PROBLEM DETAILS >>
Render the material again word for word, skipping the pictures in it.
* Begin GIVEN INFORMATION *
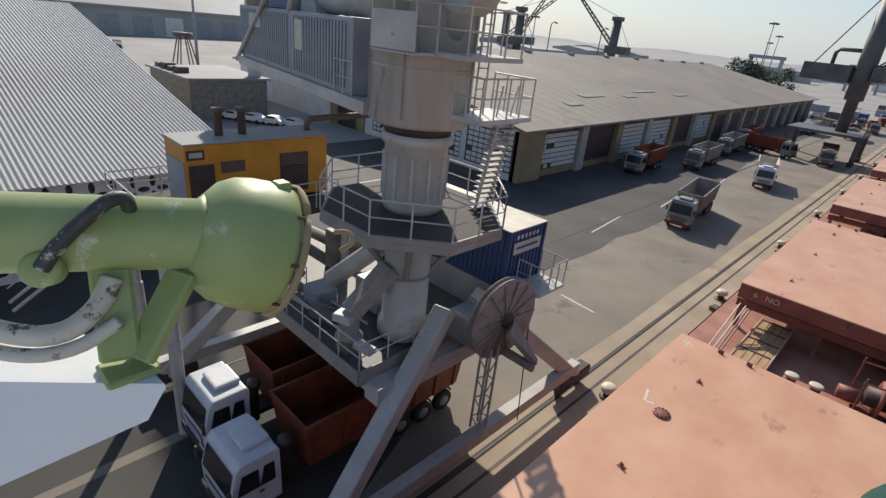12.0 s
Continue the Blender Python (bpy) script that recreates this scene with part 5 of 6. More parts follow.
for i in range(20):
    for j in range(5):
        for kind in (0, 1):
            o = new("opening", petal)
            o.parent = sh
            yq, zq = SY1 - 1.2 - 1.15 * i, 0.7 + 1.0 * j
            o.matrix_basis = pose(SX + 0.003, yq + (0.57 if kind else 0), zq + (0.5 if kind else 0), 0, 90, 0) @ pose(0, 0, 0, 0, 0, 0 if kind else 90)
# ---- yard behind ----
yard = tagged(empty("store_building"), "low brown block store beside parked cars", "building")
part("wall", boxes((-96, -80, 30, 42, 0, 5.6)), M_GRIME_SHADE, yard)
part("roof", boxes((-96.5, -79.5, 29.5, 42.5, 5.6, 5.9)), M_FAR, yard)
for k in range(4):
    part("roof_crate", bevelled(boxes((-95 + 2.6 * k, -93.2 + 2.6 * k, 30.5, 32.2, 5.9, 6.5 + 0.25 * (k % 2))), 0.05), M_BROWN, yard)


def car():
    c = tagged(empty("car"), "white parked saloon car with dark windows", "car", "parked cars")
    bm = bmesh.new()
    prof = [(-2.1, 0.35), (-2.1, 0.8), (-1.2, 0.95), (-0.6, 1.4), (0.8, 1.42), (1.5, 1.0), (2.1, 0.9), (2.15, 0.4)]
    for s in (-0.85, 0.85):
        bm.faces.new([bm.verts.new((x, s * (0.85 if z > 1.1 else 1), z)) for x, z in prof])
    bm.verts.ensure_lookup_table()
    n = len(prof)
    for k in range(n):
        bm.faces.new((bm.verts[k], bm.verts[(k + 1) % n], bm.verts[n + (k + 1) % n], bm.verts[n + k]))
    bmesh.ops.recalc_face_normals(bm, faces=bm.faces[:])
    b = part("body", bevelled(bm, 0.05, 2), M_SHIPW, c)
    for s in (-1, 1):
        part("window", prism([(-0.85, 0), (1.1, 0), (0.7, 0.36), (-0.5, 0.36)], 0, 0.02), M_GLASS, b, m=pose(0, s * 0.80, 1.0, 90, 0, 0))
        for x in (-1.3, 1.35):
            part("wheel", lathe([(0, -0.1), (0.32, -0.1), (0.32, 0.1), (0, 0.1)], 14), M_RUB, c, m=pose(x, s * 0.78, 0.32, 90, 0, 0))
    part("window", boxes((-1.05, -0.75, -0.65, 0.65, 1.08, 1.1)), M_GLASS, b, m=pose(0, 0, 0.02, 0, 0, 0))
    return c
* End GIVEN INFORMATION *
EXPECTED ANSWER >>
12.0 s
Continue the Blender Python (bpy) script that recreates this scene with part 5 of 6. More parts follow.
for i in range(20):
    for j in range(5):
        for kind in (0, 1):
            o = new("opening", petal)
            o.parent = sh
            yq, zq = SY1 - 1.2 - 1.15 * i, 0.7 + 1.0 * j
            o.matrix_basis = pose(SX + 0.003, yq + (0.57 if kind else 0), zq + (0.5 if kind else 0), 0, 90, 0) @ pose(0, 0, 0, 0, 0, 0 if kind else 90)
# ---- yard behind ----
yard = tagged(empty("store_building"), "low brown block store beside parked cars", "building")
part("wall", boxes((-96, -80, 30, 42, 0, 5.6)), M_GRIME_SHADE, yard)
part("roof", boxes((-96.5, -79.5, 29.5, 42.5, 5.6, 5.9)), M_FAR, yard)
for k in range(4):
    part("roof_crate", bevelled(boxes((-95 + 2.6 * k, -93.2 + 2.6 * k, 30.5, 32.2, 5.9, 6.5 + 0.25 * (k % 2))), 0.05), M_BROWN, yard)


def car():
    c = tagged(empty("car"), "white parked saloon car with dark windows", "car", "parked cars")
    bm = bmesh.new()
    prof = [(-2.1, 0.35), (-2.1, 0.8), (-1.2, 0.95), (-0.6, 1.4), (0.8, 1.42), (1.5, 1.0), (2.1, 0.9), (2.15, 0.4)]
    for s in (-0.85, 0.85):
        bm.faces.new([bm.verts.new((x, s * (0.85 if z > 1.1 else 1), z)) for x, z in prof])
    bm.verts.ensure_lookup_table()
    n = len(prof)
    for k in range(n):
        bm.faces.new((bm.verts[k], bm.verts[(k + 1) % n], bm.verts[n + (k + 1) % n], bm.verts[n + k]))
    bmesh.ops.recalc_face_normals(bm, faces=bm.faces[:])
    b = part("body", bevelled(bm, 0.05, 2), M_SHIPW, c)
    for s in (-1, 1):
        part("window", prism([(-0.85, 0), (1.1, 0), (0.7, 0.36), (-0.5, 0.36)], 0, 0.02), M_GLASS, b, m=pose(0, s * 0.80, 1.0, 90, 0, 0))
        for x in (-1.3, 1.35):
            part("wheel", lathe([(0, -0.1), (0.32, -0.1), (0.32, 0.1), (0, 0.1)], 14), M_RUB, c, m=pose(x, s * 0.78, 0.32, 90, 0, 0))
    part("window", boxes((-1.05, -0.75, -0.65, 0.65, 1.08, 1.1)), M_GLASS, b, m=pose(0, 0, 0.02, 0, 0, 0))
    return c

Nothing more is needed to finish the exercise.